Short problem: The line containing "turn = (Vector(target)" marks the end: extract everything from the first line of the data through that line, exactly, with no pictures.

Supplied data:
** Begin **
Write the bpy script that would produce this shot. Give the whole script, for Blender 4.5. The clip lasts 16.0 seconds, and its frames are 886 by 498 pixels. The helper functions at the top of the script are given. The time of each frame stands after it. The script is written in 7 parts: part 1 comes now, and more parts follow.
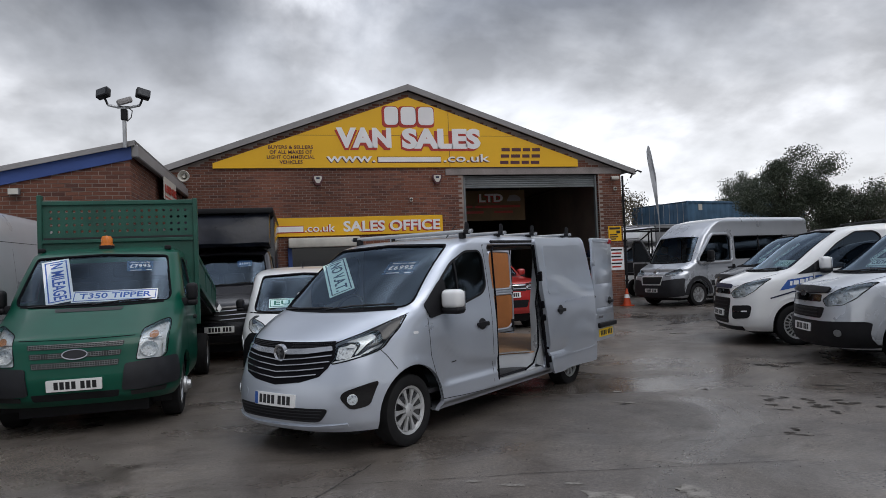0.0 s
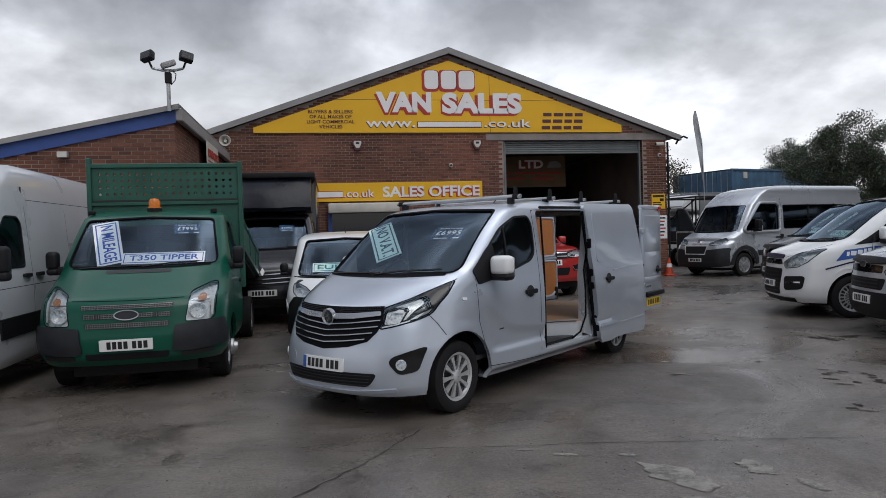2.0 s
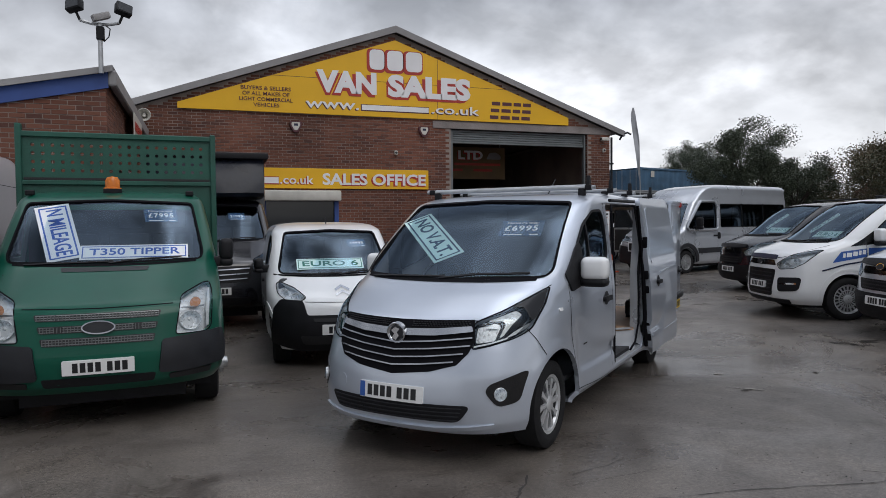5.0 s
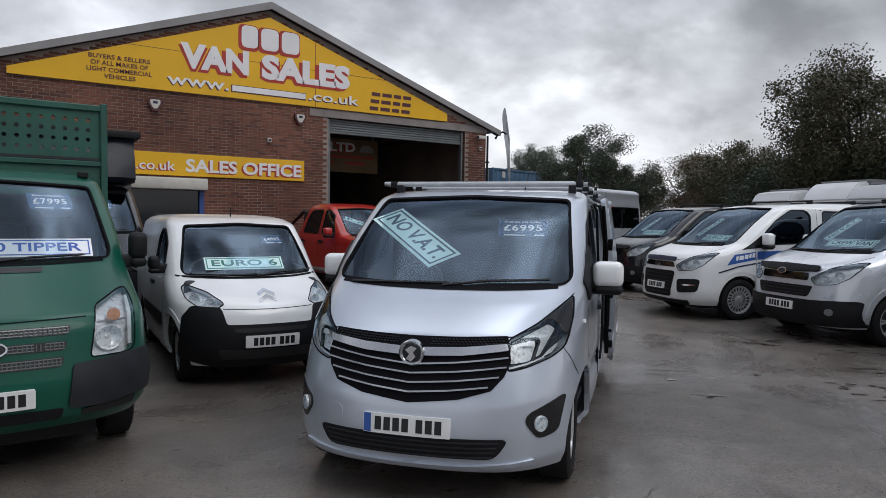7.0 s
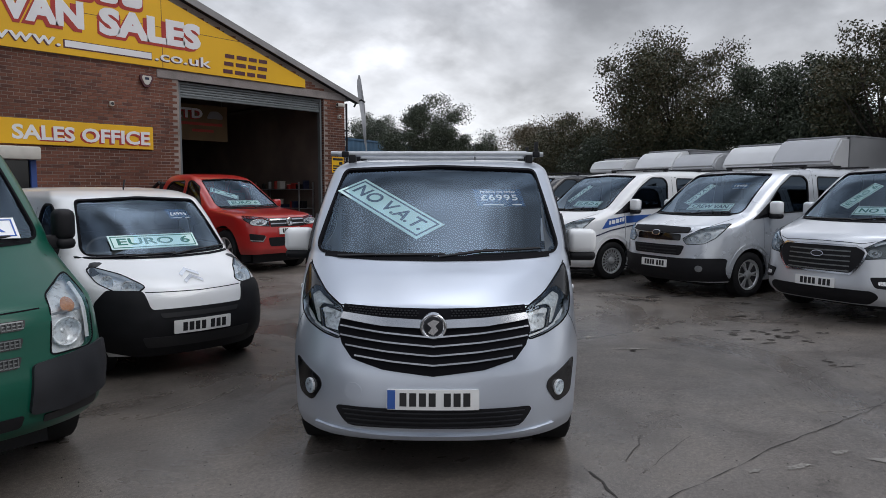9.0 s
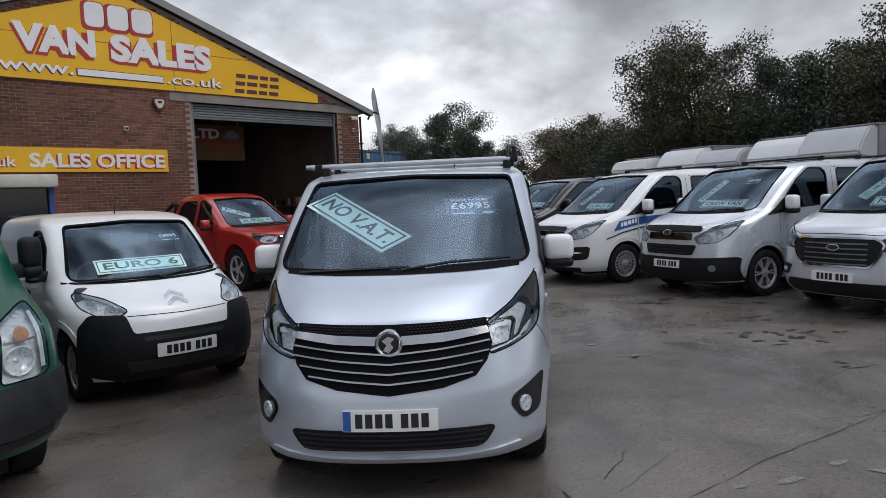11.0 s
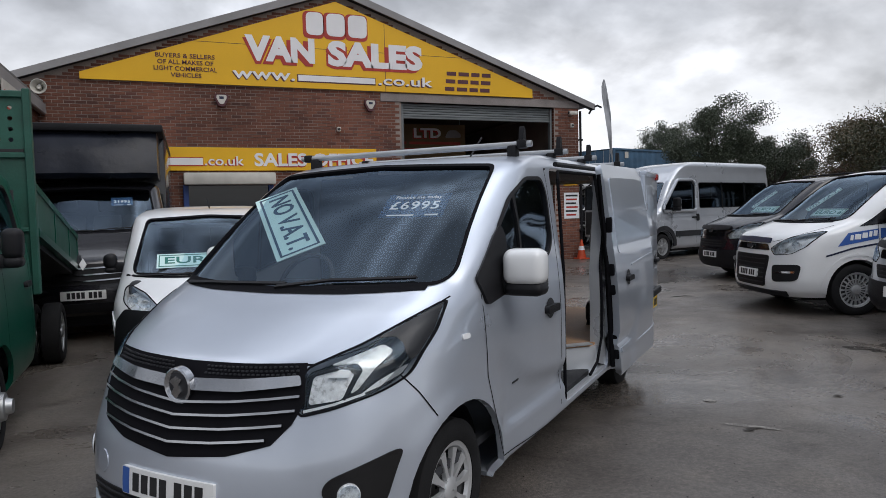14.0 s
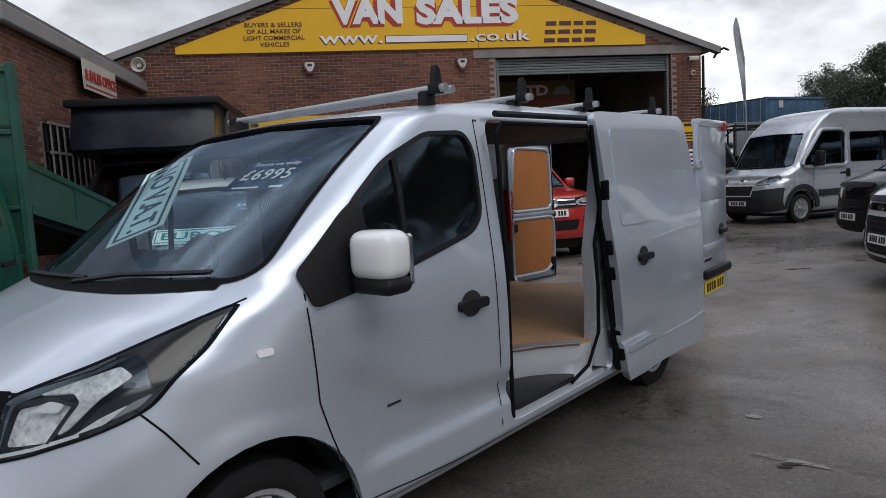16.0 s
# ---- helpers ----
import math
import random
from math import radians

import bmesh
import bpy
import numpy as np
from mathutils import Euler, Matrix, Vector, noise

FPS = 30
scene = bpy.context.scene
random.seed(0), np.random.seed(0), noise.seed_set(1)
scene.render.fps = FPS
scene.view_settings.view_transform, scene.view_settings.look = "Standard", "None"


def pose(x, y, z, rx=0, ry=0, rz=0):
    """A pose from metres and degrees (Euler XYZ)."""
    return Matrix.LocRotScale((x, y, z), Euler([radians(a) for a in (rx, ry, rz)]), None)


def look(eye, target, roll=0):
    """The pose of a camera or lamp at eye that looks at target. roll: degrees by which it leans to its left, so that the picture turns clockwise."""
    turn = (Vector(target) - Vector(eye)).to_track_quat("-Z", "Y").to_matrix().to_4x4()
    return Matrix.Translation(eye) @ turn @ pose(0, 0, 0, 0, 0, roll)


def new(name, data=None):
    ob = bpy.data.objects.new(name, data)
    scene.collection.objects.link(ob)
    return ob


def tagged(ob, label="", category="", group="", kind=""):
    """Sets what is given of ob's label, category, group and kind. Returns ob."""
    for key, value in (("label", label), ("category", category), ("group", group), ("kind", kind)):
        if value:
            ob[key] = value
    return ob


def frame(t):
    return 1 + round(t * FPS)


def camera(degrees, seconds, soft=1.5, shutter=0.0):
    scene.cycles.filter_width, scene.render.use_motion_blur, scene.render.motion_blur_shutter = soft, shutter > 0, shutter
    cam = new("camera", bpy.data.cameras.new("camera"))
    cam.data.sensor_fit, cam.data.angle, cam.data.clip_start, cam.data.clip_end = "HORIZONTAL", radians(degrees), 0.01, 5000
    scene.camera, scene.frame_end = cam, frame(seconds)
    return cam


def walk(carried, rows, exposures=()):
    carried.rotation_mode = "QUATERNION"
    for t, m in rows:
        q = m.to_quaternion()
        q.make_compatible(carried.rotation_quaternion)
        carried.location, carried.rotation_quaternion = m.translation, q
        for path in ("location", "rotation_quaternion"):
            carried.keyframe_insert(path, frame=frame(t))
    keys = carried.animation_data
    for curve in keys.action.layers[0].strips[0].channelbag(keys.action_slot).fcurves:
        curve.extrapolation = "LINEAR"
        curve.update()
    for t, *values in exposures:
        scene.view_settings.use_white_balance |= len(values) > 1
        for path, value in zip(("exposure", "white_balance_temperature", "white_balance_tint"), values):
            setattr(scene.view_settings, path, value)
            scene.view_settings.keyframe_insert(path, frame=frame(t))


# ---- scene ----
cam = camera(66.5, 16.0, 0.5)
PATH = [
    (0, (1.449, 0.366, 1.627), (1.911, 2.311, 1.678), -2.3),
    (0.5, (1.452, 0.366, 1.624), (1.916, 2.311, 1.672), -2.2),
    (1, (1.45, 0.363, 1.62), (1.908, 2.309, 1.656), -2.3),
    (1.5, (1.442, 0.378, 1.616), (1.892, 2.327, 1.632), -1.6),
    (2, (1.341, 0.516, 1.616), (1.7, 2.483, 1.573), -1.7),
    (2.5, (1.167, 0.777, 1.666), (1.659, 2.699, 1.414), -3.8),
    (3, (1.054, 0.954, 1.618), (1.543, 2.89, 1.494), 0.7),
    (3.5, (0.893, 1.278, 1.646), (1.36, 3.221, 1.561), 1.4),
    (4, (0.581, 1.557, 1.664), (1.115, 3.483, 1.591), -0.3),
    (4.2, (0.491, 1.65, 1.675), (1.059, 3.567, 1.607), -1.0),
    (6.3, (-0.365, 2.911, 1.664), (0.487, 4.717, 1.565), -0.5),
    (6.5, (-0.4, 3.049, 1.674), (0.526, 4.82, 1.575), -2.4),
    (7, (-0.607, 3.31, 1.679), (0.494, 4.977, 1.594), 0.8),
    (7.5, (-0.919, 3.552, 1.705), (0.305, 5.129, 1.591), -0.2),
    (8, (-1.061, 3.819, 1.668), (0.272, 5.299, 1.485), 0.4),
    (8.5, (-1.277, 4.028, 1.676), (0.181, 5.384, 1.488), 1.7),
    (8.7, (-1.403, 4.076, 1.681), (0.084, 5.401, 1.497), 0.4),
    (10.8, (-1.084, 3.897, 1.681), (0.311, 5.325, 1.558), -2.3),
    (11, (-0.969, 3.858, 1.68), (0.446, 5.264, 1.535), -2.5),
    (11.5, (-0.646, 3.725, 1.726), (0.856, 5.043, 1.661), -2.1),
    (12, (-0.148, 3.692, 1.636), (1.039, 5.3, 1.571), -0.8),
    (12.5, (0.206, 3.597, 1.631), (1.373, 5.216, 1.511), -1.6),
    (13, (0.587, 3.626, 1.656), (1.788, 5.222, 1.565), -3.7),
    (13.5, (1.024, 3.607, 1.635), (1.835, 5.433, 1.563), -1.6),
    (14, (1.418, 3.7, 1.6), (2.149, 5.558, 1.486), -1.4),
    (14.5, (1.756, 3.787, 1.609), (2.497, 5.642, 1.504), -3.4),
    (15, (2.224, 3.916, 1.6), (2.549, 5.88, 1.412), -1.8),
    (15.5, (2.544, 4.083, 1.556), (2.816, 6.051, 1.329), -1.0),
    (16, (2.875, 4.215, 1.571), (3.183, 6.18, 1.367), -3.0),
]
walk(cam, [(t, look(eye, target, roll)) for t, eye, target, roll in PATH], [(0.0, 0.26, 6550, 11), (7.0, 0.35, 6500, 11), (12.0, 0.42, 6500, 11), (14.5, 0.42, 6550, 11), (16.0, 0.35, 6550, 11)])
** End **
Solved exercise:
Write the bpy script that would produce this shot. Give the whole script, for Blender 4.5. The clip lasts 16.0 seconds, and its frames are 886 by 498 pixels. The helper functions at the top of the script are given. The time of each frame stands after it. The script is written in 7 parts: part 1 comes now, and more parts follow.
0.0 s
2.0 s
5.0 s
7.0 s
9.0 s
11.0 s
14.0 s
16.0 s
# ---- helpers ----
import math
import random
from math import radians

import bmesh
import bpy
import numpy as np
from mathutils import Euler, Matrix, Vector, noise

FPS = 30
scene = bpy.context.scene
random.seed(0), np.random.seed(0), noise.seed_set(1)
scene.render.fps = FPS
scene.view_settings.view_transform, scene.view_settings.look = "Standard", "None"


def pose(x, y, z, rx=0, ry=0, rz=0):
    """A pose from metres and degrees (Euler XYZ)."""
    return Matrix.LocRotScale((x, y, z), Euler([radians(a) for a in (rx, ry, rz)]), None)


def look(eye, target, roll=0):
    """The pose of a camera or lamp at eye that looks at target. roll: degrees by which it leans to its left, so that the picture turns clockwise."""
    turn = (Vector(target) - Vector(eye)).to_track_quat("-Z", "Y").to_matrix().to_4x4()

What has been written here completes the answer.